And They Wonder Why the Kosovars Want to Break Up
For some reason, after spending most of the last decade and a half trying to kill or rape every man, woman, child and dog in Kosovo, the Serbians can't understand why Kosovo declared independence. Perhaps these tidbits might clue them in:
'Serbian Foreign Minister Vuk Jeremic, said: "Those scenes that we saw are regrettable. The Serbian government has repeated time and time again that any solution to the Kosovo problem -- other than peaceful and mutually accepted a compromise solution -- would lead to instability in the region. Unfortunately, this fell on deaf ears." "
-- They're not deaf, jackass. You just carved them off during your "cleansing".

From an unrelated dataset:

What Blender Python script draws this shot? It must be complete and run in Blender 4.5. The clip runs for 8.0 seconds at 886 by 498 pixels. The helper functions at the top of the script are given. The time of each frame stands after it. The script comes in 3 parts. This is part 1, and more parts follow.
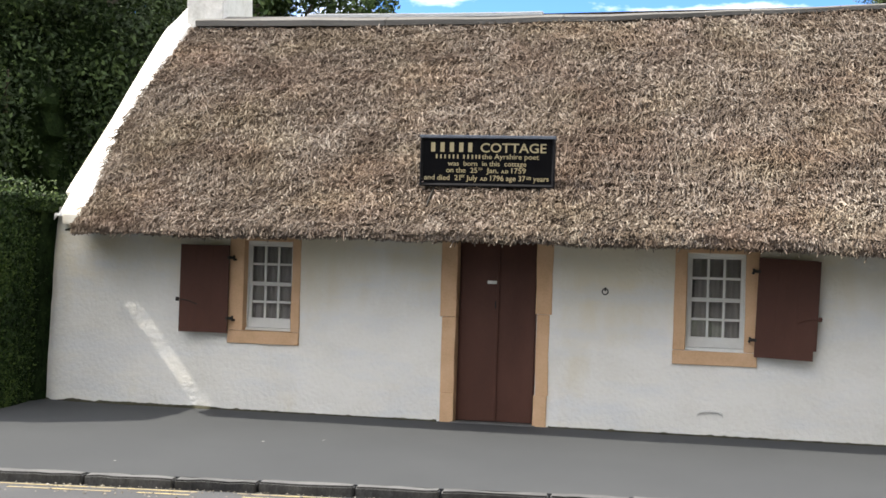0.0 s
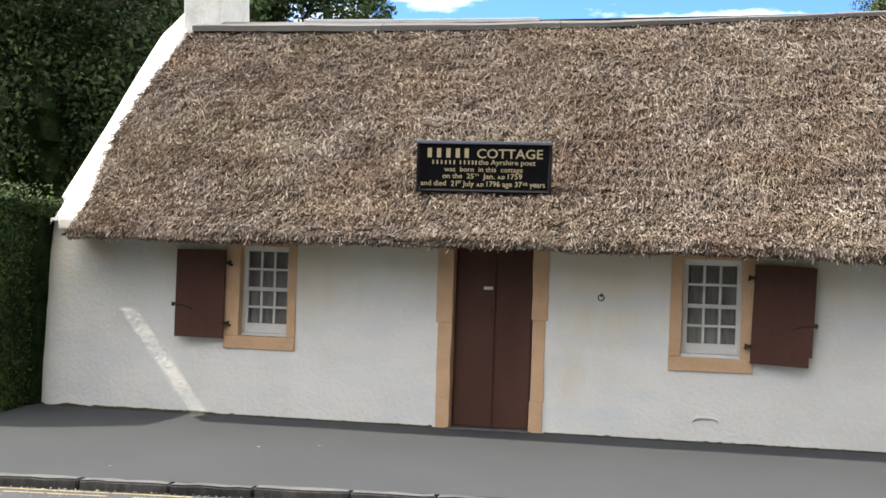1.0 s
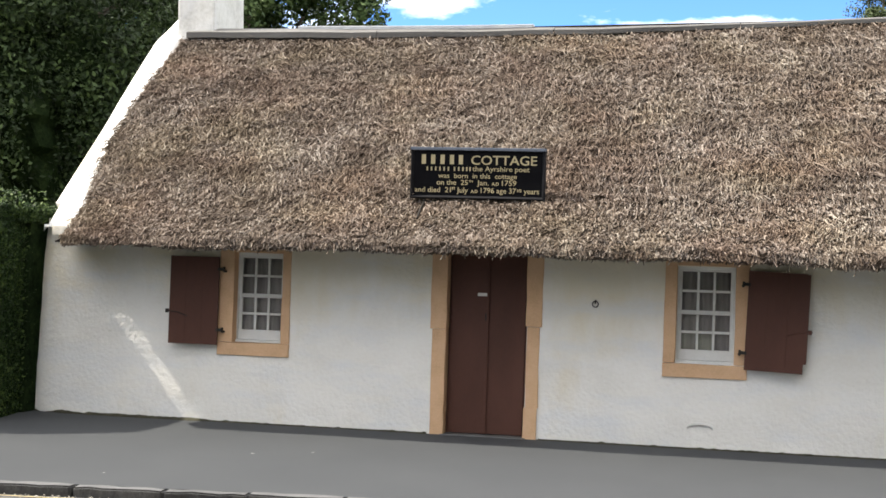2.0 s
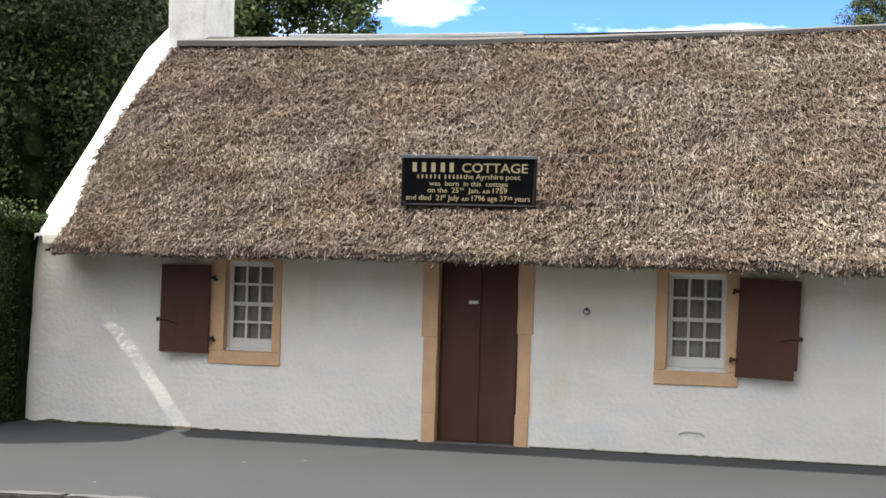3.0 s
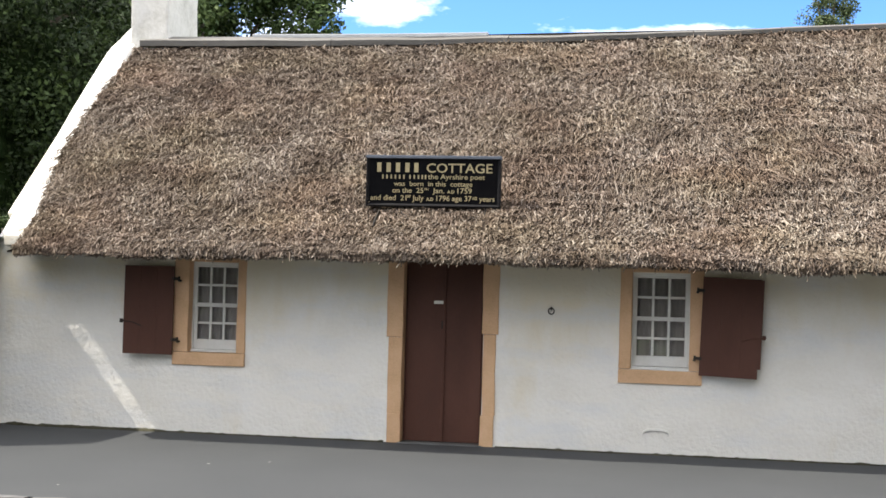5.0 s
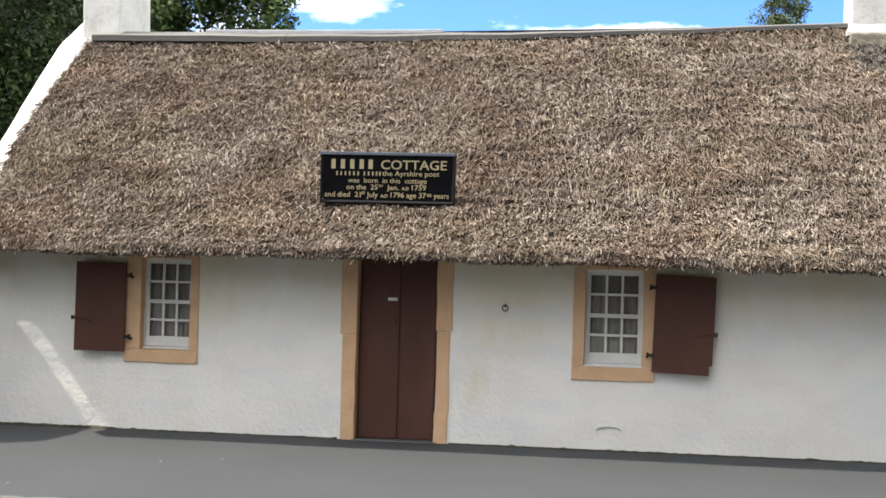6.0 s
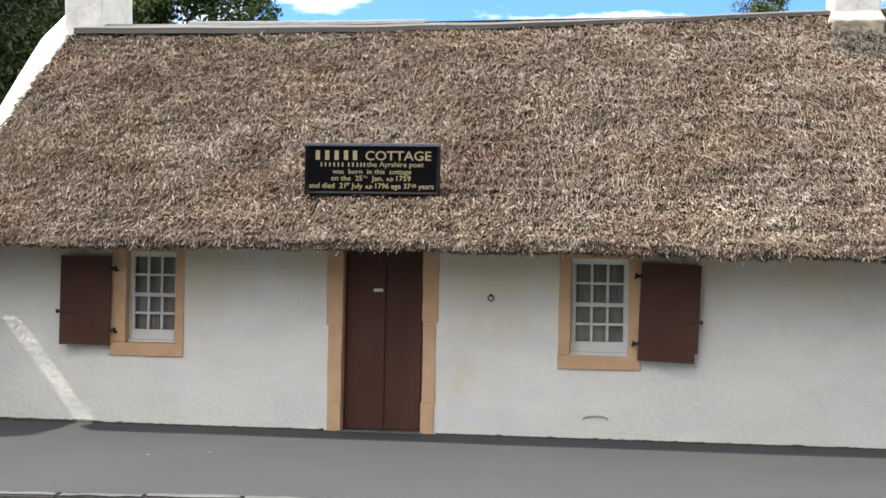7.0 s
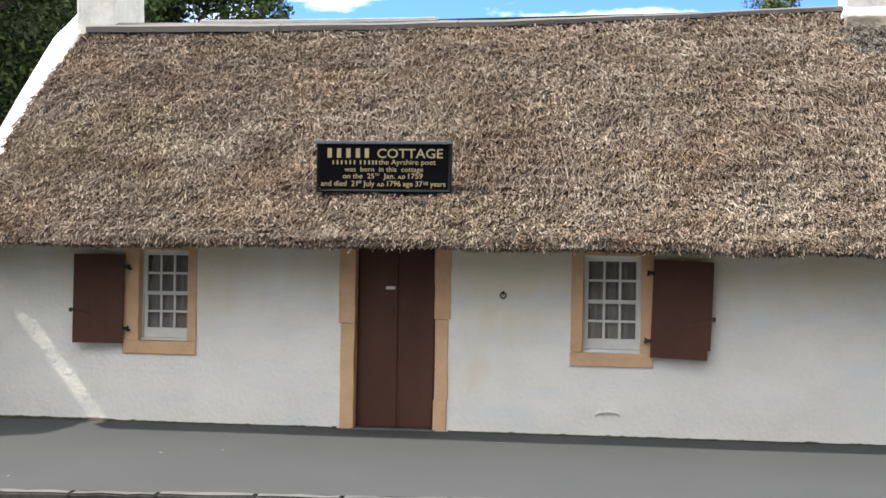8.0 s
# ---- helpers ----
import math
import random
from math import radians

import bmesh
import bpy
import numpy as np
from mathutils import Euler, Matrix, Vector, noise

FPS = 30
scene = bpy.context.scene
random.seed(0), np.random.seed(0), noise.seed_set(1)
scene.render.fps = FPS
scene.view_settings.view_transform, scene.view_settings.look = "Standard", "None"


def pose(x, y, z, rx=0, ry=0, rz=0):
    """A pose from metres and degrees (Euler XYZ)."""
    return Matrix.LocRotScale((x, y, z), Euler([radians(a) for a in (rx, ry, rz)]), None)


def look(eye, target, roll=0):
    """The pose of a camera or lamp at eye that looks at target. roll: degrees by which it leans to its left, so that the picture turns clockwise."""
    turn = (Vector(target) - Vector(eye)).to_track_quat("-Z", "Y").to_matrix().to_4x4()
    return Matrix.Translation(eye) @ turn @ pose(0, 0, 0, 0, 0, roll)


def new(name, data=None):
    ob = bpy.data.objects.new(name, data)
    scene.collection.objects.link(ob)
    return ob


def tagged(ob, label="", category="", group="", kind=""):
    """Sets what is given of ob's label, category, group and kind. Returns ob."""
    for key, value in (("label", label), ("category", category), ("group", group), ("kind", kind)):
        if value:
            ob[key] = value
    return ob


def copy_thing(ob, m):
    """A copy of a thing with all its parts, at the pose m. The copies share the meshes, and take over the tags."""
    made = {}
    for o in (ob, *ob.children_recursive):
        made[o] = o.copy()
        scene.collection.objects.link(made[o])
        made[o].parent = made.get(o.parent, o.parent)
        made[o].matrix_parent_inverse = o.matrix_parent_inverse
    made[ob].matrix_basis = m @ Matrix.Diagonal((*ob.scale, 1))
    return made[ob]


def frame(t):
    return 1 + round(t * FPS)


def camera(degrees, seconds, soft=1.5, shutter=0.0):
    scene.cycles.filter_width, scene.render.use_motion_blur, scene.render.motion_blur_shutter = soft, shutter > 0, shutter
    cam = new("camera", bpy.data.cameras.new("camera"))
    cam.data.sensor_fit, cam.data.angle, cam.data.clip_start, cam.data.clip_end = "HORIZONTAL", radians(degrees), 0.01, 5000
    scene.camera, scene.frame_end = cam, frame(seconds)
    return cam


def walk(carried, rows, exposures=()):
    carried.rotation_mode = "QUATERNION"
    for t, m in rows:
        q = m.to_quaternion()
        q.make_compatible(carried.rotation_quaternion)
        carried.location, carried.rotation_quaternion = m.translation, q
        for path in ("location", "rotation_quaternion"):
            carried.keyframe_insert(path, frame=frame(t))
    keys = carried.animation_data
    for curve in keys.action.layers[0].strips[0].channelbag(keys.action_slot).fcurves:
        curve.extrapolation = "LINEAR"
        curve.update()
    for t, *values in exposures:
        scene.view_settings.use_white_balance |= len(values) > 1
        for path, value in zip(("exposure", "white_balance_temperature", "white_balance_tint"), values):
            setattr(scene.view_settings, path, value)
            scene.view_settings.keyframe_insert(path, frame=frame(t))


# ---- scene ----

# camera: it stands still across the street and turns
EYE = (2.93, -14.48, 1.603)
ROWS = [
    (0.0, 90.798, -1.855, 12.146),
    (0.5, 90.808, -1.916, 12.072),
    (1.0, 91.034, -2.012, 11.989),
    (1.2, 90.997, -1.995, 11.907),
    (2.3, 91.376, -2.000, 11.629),
    (2.5, 91.356, -2.026, 11.467),
    (3.0, 91.637, -1.836, 11.391),
    (3.5, 91.633, -1.614, 11.155),
    (4.0, 91.659, -1.481, 11.319),
    (4.5, 91.639, -1.515, 10.797),
    (4.7, 91.700, -1.560, 10.481),
    (5.8, 91.585, -1.700, 8.489),
    (6.0, 91.611, -1.688, 8.093),
    (6.5, 91.419, -1.482, 6.908),
    (7.0, 91.234, -1.151, 7.504),
    (7.5, 91.203, -0.988, 7.828),
    (8.0, 91.124, -1.001, 7.999),
]
cam = camera(35.0, 8.0, soft=1.6)
walk(cam, [(t, pose(*EYE, rx, ry, rz)) for t, rx, ry, rz in ROWS], [(0.0, 1.49, 7300, 8), (8.0, 1.49, 7300, 8)])

# ---- light ----
SUN_DIR = Vector((-1.0, -0.13, 1.25)).normalized()
SUN_POWER, SKY_POWER = 2.6, 0.15


def make_world():
    w = bpy.data.worlds.new("sky")
    scene.world = w
    w.use_nodes = True
    nt = w.node_tree
    nt.nodes.clear()
    N, L = nt.nodes.new, nt.links.new
    out = N("ShaderNodeOutputWorld")
    bg = N("ShaderNodeBackground")
    sky = N("ShaderNodeTexSky")
    sky.sky_type = "NISHITA"
    sky.sun_disc = False
    sky.sun_elevation = math.asin(SUN_DIR.z)
    sky.sun_rotation = math.atan2(SUN_DIR.x, SUN_DIR.y)
    sky.air_density, sky.dust_density, sky.ozone_density = 1.0, 0.1, 2.5
    sky.altitude = 2600
    # fair-weather cumulus all over the sky
    tc = N("ShaderNodeTexCoord")
    mp = N("ShaderNodeMapping")
    mp.inputs["Scale"].default_value = (1.0, 1.0, 2.4)
    mp.inputs["Location"].default_value = (0.31, 0.0, 0.05)
    nz = N("ShaderNodeTexNoise")
    nz.inputs["Scale"].default_value = 7.0
    nz.inputs["Detail"].default_value = 6
    nz.inputs["Roughness"].default_value = 0.62
    rp = N("ShaderNodeValToRGB")
    rp.color_ramp.elements[0].position = 0.36
    rp.color_ramp.elements[1].position = 0.63
    mix = N("ShaderNodeMix")
    mix.data_type = "RGBA"
    mix.inputs["B"].default_value = (10.4, 10.4, 10.4, 1)
    L(tc.outputs["Generated"], mp.inputs["Vector"])
    L(mp.outputs["Vector"], nz.inputs["Vector"])
    # a clear stretch low over the roof with two clouds in it
    total = nz.outputs["Fac"]
    for place, reach, amount in (((-0.10, 0.97, 0.20), (0.42, 0.4, 0.10), -0.28), ((-0.205, 0.960, 0.200), (0.038, 0.2, 0.018), 0.27), ((-0.005, 0.982, 0.181), (0.060, 0.2, 0.006), 0.22)):
        sub, div, ln, rg, add = N("ShaderNodeVectorMath"), N("ShaderNodeVectorMath"), N("ShaderNodeVectorMath"), N("ShaderNodeMapRange"), N("ShaderNodeMath")
        sub.operation, div.operation, ln.operation, add.operation = "SUBTRACT", "DIVIDE", "LENGTH", "ADD"
        sub.inputs[1].default_value = place
        div.inputs[1].default_value = reach
        rg.inputs["From Min"].default_value, rg.inputs["From Max"].default_value = 0.0, 1.6
        rg.inputs["To Min"].default_value, rg.inputs["To Max"].default_value = amount, 0.0
        L(tc.outputs["Generated"], sub.inputs[0])
        L(sub.outputs["Vector"], div.inputs[0])
        L(div.outputs["Vector"], ln.inputs[0])
        L(ln.outputs["Value"], rg.inputs["Value"])
        L(rg.outputs["Result"], add.inputs[0])
        L(total, add.inputs[1])
        total = add.outputs[0]
    L(total, rp.inputs["Fac"])
    L(rp.outputs["Color"], mix.inputs["Factor"])
    deep = N("ShaderNodeMix")
    deep.data_type, deep.blend_type = "RGBA", "MULTIPLY"
    deep.inputs["Factor"].default_value = 1.0
    deep.inputs["B"].default_value = (0.34, 0.55, 0.86, 1)
    L(sky.outputs["Color"], deep.inputs["A"])
    L(deep.outputs["Result"], mix.inputs["A"])
    L(mix.outputs["Result"], bg.inputs["Color"])
    bg.inputs["Strength"].default_value = SKY_POWER
    L(bg.outputs["Background"], out.inputs["Surface"])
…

'Nikola Jovanovic, a political writer for the newspaper Blic, said two floors of the embassy were burned. He estimated about 50 people, including 15 police officers, were injured.
"You could say the American embassy is trashed in this protest," he said.'
-- Zing! Nice line. I'm sure witty bon mots such as this really get the crowds going at the hate rallies and unemployment lines.
My favorite, though, is:
Kostunica, who earlier addressed the peaceful rally, said "Kosovo is Serbia's first name."
-- He followed it up by saying, "And I would rather dismember my first name than live with it peacefully.